- Born: c. 1760
- Died: June 28, 1814 (aged 53–54) Odell Town, Lower Canada
- Buried: Glenwood Cemetery, Champlain, New York, U.S.
- Branch: United States Army
- Service years: 1800, 1808–1814
- Rank: Brevet Lieutenant-Colonel
- Unit: Regiment of Riflemen
- Battles: War of 1812 Raid on Elizabethtown; Battle of Ogdensburg; Battle of York; Battle of Fort George; ;

= Benjamin Forsyth =

United States Army officer (c. 1760–1814)

Brevet Lieutenant-Colonel Benjamin Forsyth (c. 1760 – June 28, 1814) served as a United States Army officer during the War of 1812. Born in North Carolina, Forsyth joined the United States Army in 1800 as an officer and was a captain of the Regiment of Riflemen at the outbreak of war in 1812. He led raids into Upper Canada along the Saint Lawrence River in 1812–13 before transferring south and taking part in the battles of York and Fort George. Brevetted to lieutenant-colonel, he held command along Lake Champlain. He was mortally wounded at Odell Town, Lower Canada, in 1814.

== Early life and military career ==
Forsyth was born, c. 1760, to James and Elizabeth Forsyth. Area records show he purchased land in Stokes County in 1794. In 1797 he married Bethemia Ladd. He was commissioned as a second lieutenant in the 6th Infantry Regiment on April 24, 1800, and was discharged on June 15, 1800. He was commissioned as a captain in the Regiment of Riflemen on 1 July 1808.

== War of 1812 ==

Based at Ogdensburg, New York during the autumn and winter of 1812, he led the successful Raid on Gananoque and other attacks across the Saint Lawrence River, which threatened the British supply lines to their forces in Upper Canada.
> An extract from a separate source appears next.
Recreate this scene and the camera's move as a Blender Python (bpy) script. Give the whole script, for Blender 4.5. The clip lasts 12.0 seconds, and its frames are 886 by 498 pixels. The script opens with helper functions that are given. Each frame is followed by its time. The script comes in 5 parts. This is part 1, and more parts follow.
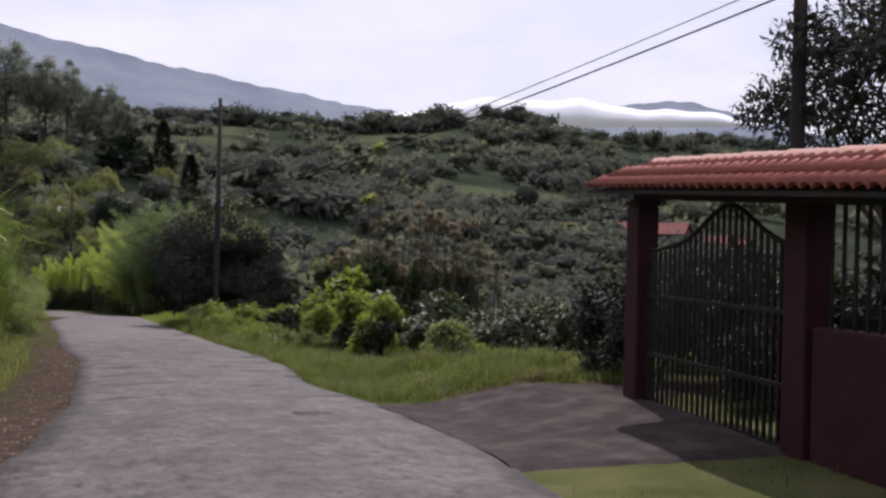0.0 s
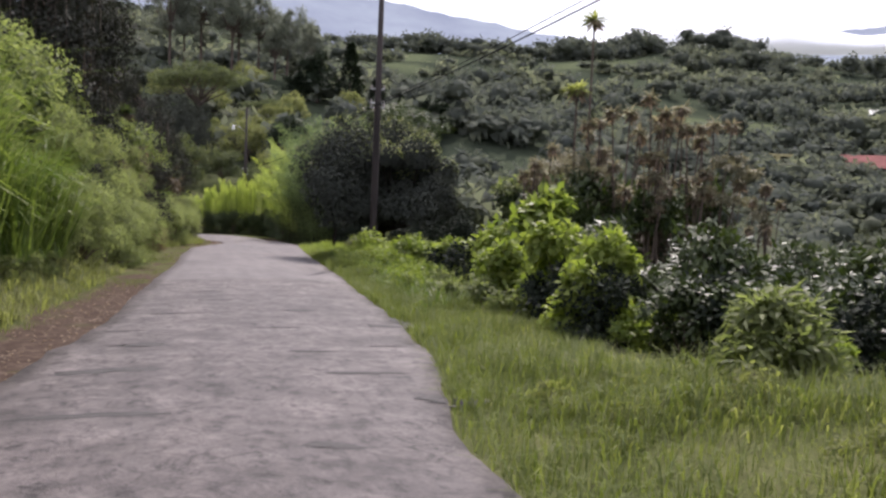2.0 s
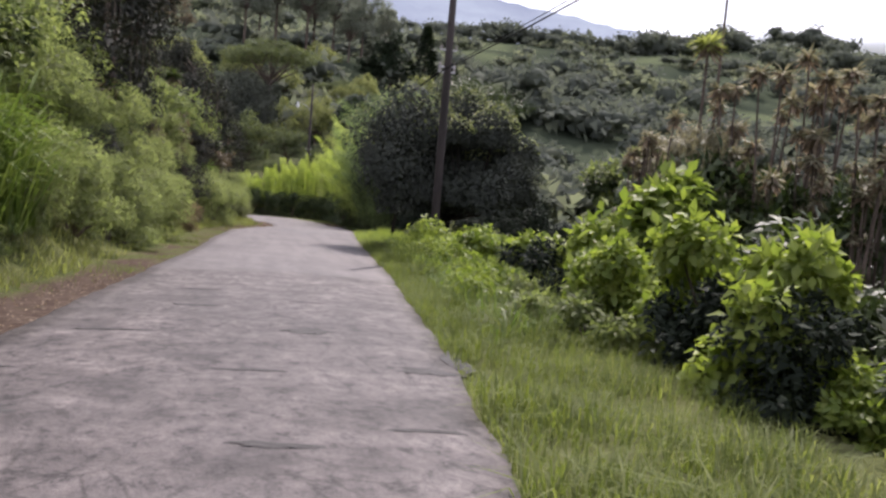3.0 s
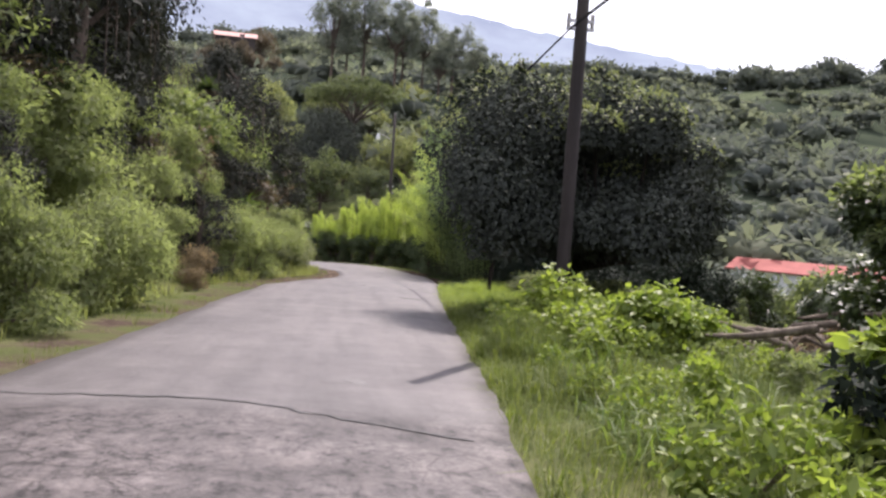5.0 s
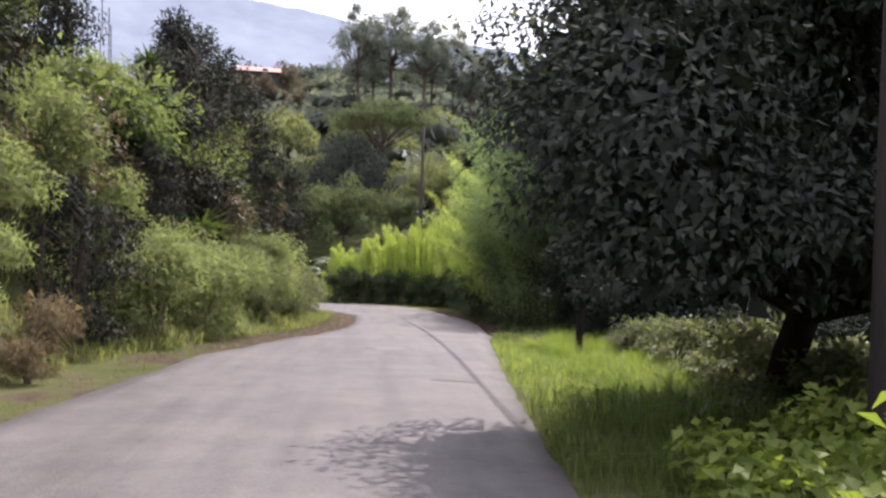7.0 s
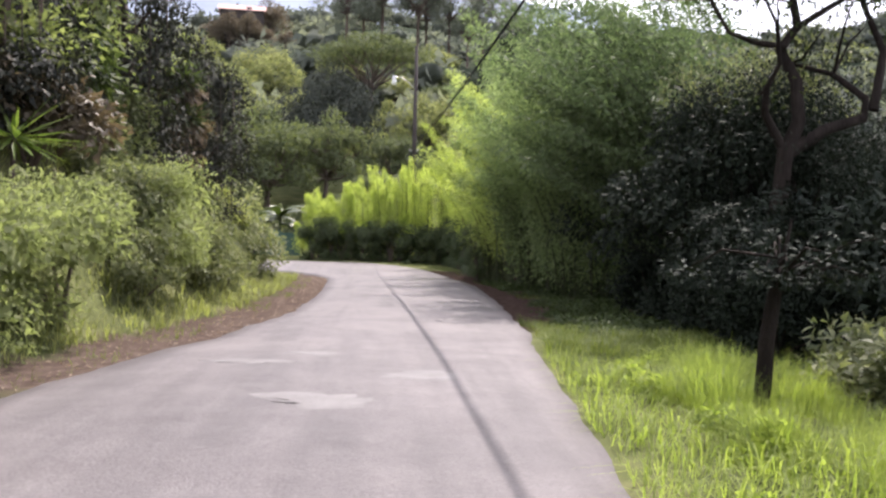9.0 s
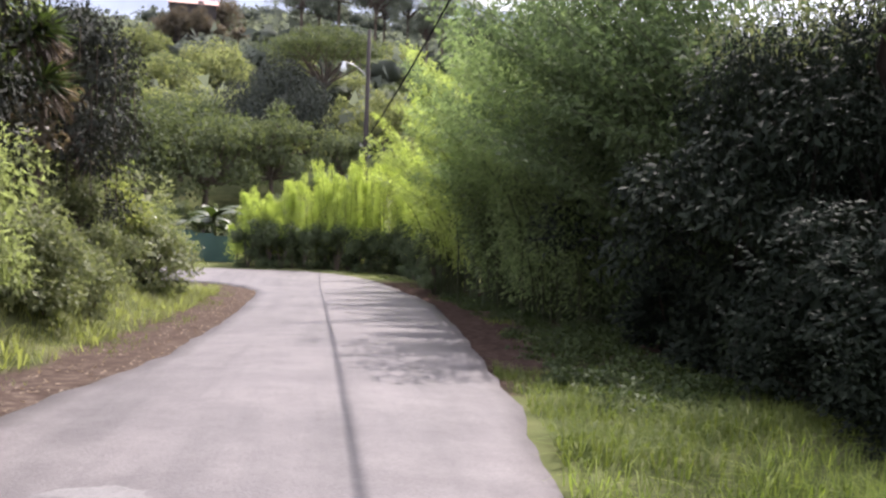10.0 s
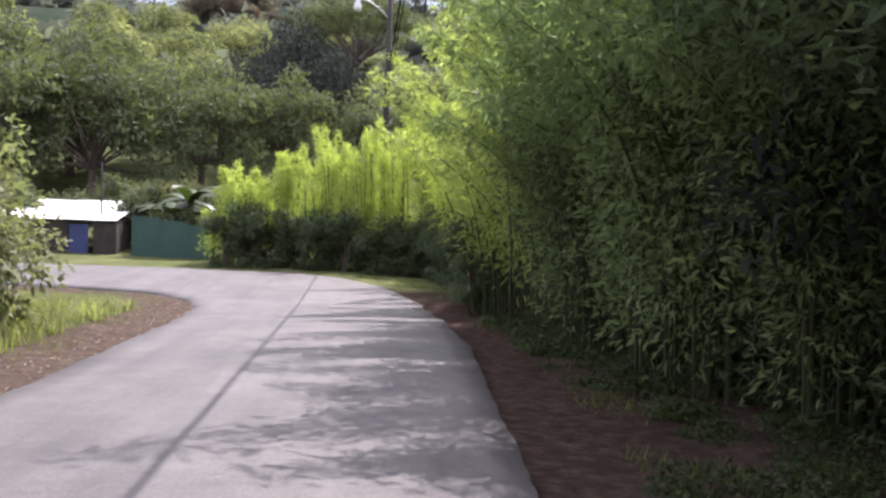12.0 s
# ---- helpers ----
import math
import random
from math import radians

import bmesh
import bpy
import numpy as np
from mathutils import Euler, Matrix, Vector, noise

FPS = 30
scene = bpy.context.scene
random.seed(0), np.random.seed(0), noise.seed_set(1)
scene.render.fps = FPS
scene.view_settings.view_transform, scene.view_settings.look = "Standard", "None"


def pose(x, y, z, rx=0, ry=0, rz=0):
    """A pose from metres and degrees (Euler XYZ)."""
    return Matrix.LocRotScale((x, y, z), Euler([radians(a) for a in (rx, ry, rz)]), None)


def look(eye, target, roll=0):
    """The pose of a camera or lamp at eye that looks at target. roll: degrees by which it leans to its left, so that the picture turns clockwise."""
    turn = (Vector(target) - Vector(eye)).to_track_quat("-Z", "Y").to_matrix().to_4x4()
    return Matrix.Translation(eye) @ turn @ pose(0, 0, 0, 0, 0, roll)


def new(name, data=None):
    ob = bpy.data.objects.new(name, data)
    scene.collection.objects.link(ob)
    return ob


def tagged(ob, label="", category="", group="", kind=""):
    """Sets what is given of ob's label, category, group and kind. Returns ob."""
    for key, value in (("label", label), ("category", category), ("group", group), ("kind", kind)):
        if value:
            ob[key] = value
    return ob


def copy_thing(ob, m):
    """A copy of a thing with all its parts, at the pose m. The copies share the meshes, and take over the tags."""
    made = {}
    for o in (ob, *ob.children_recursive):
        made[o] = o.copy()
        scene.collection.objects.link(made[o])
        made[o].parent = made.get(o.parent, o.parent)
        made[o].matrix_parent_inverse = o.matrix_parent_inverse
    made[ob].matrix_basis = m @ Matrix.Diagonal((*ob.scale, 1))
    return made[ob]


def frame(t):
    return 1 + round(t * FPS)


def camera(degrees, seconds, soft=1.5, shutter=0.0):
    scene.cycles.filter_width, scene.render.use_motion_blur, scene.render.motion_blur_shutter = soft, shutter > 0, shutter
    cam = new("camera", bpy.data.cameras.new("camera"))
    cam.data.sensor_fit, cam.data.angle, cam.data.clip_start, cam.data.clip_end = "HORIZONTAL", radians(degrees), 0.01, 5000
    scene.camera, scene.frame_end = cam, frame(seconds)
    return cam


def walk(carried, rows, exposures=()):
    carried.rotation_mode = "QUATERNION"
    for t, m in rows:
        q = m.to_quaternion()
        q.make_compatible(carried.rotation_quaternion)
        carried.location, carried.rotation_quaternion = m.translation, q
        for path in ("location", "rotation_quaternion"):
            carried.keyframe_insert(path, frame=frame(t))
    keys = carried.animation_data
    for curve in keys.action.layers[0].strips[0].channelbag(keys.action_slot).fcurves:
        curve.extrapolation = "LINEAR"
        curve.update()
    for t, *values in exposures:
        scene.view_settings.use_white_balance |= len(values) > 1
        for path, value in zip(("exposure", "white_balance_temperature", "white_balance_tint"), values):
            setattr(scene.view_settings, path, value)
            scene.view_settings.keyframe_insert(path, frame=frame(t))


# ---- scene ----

In February 1813, the British used a temporary superiority in strength to drive Forsyth from his positions at the Battle of Ogdensburg.

On October 24, 1812, Forsyth wrote to President James Madison that he had served as a captain for four years without promotion and requested a brevet promotion in recognition of his service. Forsyth was promoted (not brevetted) to major on January 20, 1813, and brevetted to lieutenant colonel on February 6, 1813.

The Raid on Elizabethtown occurred on February 7, 1813, when Benjamin Forsyth and 200 men crossed the frozen St. Lawrence River to occupy Elizabethtown and seize military and public stores, free American prisoners, then capture British military prisoners.

Forsyth's company was ordered to join the main American force at Sackett's Harbor rather than reoccupy Ogdensburg. They led the American assault at the Battle of York, and played a major part at the Battle of Fort George.

Later in the year, Forsyth (now a major) and his men took part in the campaign aimed at capturing Montreal, but were not present at the Battle of Crysler's Farm. Forsyth was promoted to brevet Lieutenant Colonel the following winter. He was active in skirmishing and patrolling north of Lake Champlain in the late spring and summer and was killed in June 1814 in a clash at Odelltown, Lower Canada.

== Honors ==
Forsyth County, North Carolina, and Forsyth Street on Manhattan's Lower East Side is named in his honor.